▶ Material:
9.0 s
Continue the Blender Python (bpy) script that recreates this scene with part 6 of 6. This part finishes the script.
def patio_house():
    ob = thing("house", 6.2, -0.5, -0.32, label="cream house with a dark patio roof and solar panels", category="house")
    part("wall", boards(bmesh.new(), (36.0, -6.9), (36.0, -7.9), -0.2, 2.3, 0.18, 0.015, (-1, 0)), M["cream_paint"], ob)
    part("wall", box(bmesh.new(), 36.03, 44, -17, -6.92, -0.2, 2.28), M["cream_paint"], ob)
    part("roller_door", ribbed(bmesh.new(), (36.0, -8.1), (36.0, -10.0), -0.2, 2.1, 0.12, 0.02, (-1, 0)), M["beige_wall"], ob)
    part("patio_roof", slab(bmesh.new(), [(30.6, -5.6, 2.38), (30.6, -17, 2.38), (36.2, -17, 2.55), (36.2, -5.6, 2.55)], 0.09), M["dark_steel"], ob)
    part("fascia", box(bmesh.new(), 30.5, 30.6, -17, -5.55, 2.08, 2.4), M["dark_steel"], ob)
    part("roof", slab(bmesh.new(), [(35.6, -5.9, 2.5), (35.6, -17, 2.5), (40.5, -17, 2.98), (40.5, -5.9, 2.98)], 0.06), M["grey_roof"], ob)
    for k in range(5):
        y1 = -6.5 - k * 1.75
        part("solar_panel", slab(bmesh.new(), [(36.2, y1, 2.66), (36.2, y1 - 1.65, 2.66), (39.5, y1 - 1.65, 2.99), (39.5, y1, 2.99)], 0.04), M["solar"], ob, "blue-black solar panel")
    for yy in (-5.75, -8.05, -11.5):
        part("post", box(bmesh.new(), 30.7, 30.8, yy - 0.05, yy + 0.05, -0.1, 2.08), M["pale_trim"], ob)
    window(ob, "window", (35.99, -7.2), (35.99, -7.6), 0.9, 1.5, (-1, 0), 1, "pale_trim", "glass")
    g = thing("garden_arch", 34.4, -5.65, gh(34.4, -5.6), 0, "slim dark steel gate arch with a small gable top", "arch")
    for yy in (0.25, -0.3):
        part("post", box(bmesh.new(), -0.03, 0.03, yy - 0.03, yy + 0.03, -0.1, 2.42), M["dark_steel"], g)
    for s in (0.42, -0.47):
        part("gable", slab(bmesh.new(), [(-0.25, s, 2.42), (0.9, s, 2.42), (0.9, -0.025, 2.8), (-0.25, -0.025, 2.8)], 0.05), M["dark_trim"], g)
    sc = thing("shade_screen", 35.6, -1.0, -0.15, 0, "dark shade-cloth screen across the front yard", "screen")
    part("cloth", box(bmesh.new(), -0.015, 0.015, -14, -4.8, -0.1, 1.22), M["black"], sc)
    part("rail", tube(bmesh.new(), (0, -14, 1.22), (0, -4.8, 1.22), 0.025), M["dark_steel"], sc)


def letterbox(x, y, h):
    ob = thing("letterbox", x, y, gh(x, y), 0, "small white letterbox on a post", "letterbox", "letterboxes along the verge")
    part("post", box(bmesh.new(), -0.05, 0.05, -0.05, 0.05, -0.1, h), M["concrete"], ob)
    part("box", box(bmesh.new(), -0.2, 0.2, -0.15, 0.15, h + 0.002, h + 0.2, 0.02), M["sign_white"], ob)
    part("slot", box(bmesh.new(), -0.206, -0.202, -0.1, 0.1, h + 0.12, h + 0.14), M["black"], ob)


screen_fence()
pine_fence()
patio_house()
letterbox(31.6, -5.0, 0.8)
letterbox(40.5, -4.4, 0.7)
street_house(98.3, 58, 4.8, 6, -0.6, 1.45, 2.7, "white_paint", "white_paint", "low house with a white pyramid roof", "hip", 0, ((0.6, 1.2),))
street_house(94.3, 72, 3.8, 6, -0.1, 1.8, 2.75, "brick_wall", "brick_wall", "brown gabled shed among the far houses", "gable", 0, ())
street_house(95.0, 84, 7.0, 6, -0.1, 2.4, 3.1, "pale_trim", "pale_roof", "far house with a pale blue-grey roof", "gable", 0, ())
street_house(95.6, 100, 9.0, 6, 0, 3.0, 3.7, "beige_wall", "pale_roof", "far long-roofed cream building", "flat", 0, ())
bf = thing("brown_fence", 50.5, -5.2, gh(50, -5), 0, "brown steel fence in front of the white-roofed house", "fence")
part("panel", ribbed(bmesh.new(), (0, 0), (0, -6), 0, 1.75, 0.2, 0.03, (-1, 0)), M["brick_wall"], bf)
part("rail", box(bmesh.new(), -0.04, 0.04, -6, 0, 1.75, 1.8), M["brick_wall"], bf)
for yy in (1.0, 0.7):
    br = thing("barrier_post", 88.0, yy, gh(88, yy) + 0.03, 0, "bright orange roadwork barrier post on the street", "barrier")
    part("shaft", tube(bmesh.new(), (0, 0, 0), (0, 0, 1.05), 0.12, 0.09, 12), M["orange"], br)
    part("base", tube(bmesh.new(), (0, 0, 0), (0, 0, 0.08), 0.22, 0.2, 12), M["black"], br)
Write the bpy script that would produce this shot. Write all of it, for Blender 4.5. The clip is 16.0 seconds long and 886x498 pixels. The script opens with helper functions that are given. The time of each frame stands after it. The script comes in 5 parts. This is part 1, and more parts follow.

▶ Problem requirements:
Print the complete listing again, exactly as it stands.

▶ Full response:
9.0 s
Continue the Blender Python (bpy) script that recreates this scene with part 6 of 6. This part finishes the script.
def patio_house():
    ob = thing("house", 6.2, -0.5, -0.32, label="cream house with a dark patio roof and solar panels", category="house")
    part("wall", boards(bmesh.new(), (36.0, -6.9), (36.0, -7.9), -0.2, 2.3, 0.18, 0.015, (-1, 0)), M["cream_paint"], ob)
    part("wall", box(bmesh.new(), 36.03, 44, -17, -6.92, -0.2, 2.28), M["cream_paint"], ob)
    part("roller_door", ribbed(bmesh.new(), (36.0, -8.1), (36.0, -10.0), -0.2, 2.1, 0.12, 0.02, (-1, 0)), M["beige_wall"], ob)
    part("patio_roof", slab(bmesh.new(), [(30.6, -5.6, 2.38), (30.6, -17, 2.38), (36.2, -17, 2.55), (36.2, -5.6, 2.55)], 0.09), M["dark_steel"], ob)
    part("fascia", box(bmesh.new(), 30.5, 30.6, -17, -5.55, 2.08, 2.4), M["dark_steel"], ob)
    part("roof", slab(bmesh.new(), [(35.6, -5.9, 2.5), (35.6, -17, 2.5), (40.5, -17, 2.98), (40.5, -5.9, 2.98)], 0.06), M["grey_roof"], ob)
    for k in range(5):
        y1 = -6.5 - k * 1.75
        part("solar_panel", slab(bmesh.new(), [(36.2, y1, 2.66), (36.2, y1 - 1.65, 2.66), (39.5, y1 - 1.65, 2.99), (39.5, y1, 2.99)], 0.04), M["solar"], ob, "blue-black solar panel")
    for yy in (-5.75, -8.05, -11.5):
        part("post", box(bmesh.new(), 30.7, 30.8, yy - 0.05, yy + 0.05, -0.1, 2.08), M["pale_trim"], ob)
    window(ob, "window", (35.99, -7.2), (35.99, -7.6), 0.9, 1.5, (-1, 0), 1, "pale_trim", "glass")
    g = thing("garden_arch", 34.4, -5.65, gh(34.4, -5.6), 0, "slim dark steel gate arch with a small gable top", "arch")
    for yy in (0.25, -0.3):
        part("post", box(bmesh.new(), -0.03, 0.03, yy - 0.03, yy + 0.03, -0.1, 2.42), M["dark_steel"], g)
    for s in (0.42, -0.47):
        part("gable", slab(bmesh.new(), [(-0.25, s, 2.42), (0.9, s, 2.42), (0.9, -0.025, 2.8), (-0.25, -0.025, 2.8)], 0.05), M["dark_trim"], g)
    sc = thing("shade_screen", 35.6, -1.0, -0.15, 0, "dark shade-cloth screen across the front yard", "screen")
    part("cloth", box(bmesh.new(), -0.015, 0.015, -14, -4.8, -0.1, 1.22), M["black"], sc)
    part("rail", tube(bmesh.new(), (0, -14, 1.22), (0, -4.8, 1.22), 0.025), M["dark_steel"], sc)


def letterbox(x, y, h):
    ob = thing("letterbox", x, y, gh(x, y), 0, "small white letterbox on a post", "letterbox", "letterboxes along the verge")
    part("post", box(bmesh.new(), -0.05, 0.05, -0.05, 0.05, -0.1, h), M["concrete"], ob)
    part("box", box(bmesh.new(), -0.2, 0.2, -0.15, 0.15, h + 0.002, h + 0.2, 0.02), M["sign_white"], ob)
    part("slot", box(bmesh.new(), -0.206, -0.202, -0.1, 0.1, h + 0.12, h + 0.14), M["black"], ob)


screen_fence()
pine_fence()
patio_house()
letterbox(31.6, -5.0, 0.8)
letterbox(40.5, -4.4, 0.7)
street_house(98.3, 58, 4.8, 6, -0.6, 1.45, 2.7, "white_paint", "white_paint", "low house with a white pyramid roof", "hip", 0, ((0.6, 1.2),))
street_house(94.3, 72, 3.8, 6, -0.1, 1.8, 2.75, "brick_wall", "brick_wall", "brown gabled shed among the far houses", "gable", 0, ())
street_house(95.0, 84, 7.0, 6, -0.1, 2.4, 3.1, "pale_trim", "pale_roof", "far house with a pale blue-grey roof", "gable", 0, ())
street_house(95.6, 100, 9.0, 6, 0, 3.0, 3.7, "beige_wall", "pale_roof", "far long-roofed cream building", "flat", 0, ())
bf = thing("brown_fence", 50.5, -5.2, gh(50, -5), 0, "brown steel fence in front of the white-roofed house", "fence")
part("panel", ribbed(bmesh.new(), (0, 0), (0, -6), 0, 1.75, 0.2, 0.03, (-1, 0)), M["brick_wall"], bf)
part("rail", box(bmesh.new(), -0.04, 0.04, -6, 0, 1.75, 1.8), M["brick_wall"], bf)
for yy in (1.0, 0.7):
    br = thing("barrier_post", 88.0, yy, gh(88, yy) + 0.03, 0, "bright orange roadwork barrier post on the street", "barrier")
    part("shaft", tube(bmesh.new(), (0, 0, 0), (0, 0, 1.05), 0.12, 0.09, 12), M["orange"], br)
    part("base", tube(bmesh.new(), (0, 0, 0), (0, 0, 0.08), 0.22, 0.2, 12), M["black"], br)
Write the bpy script that would produce this shot. Write all of it, for Blender 4.5. The clip is 16.0 seconds long and 886x498 pixels. The script opens with helper functions that are given. The time of each frame stands after it. The script comes in 5 parts. This is part 1, and more parts follow.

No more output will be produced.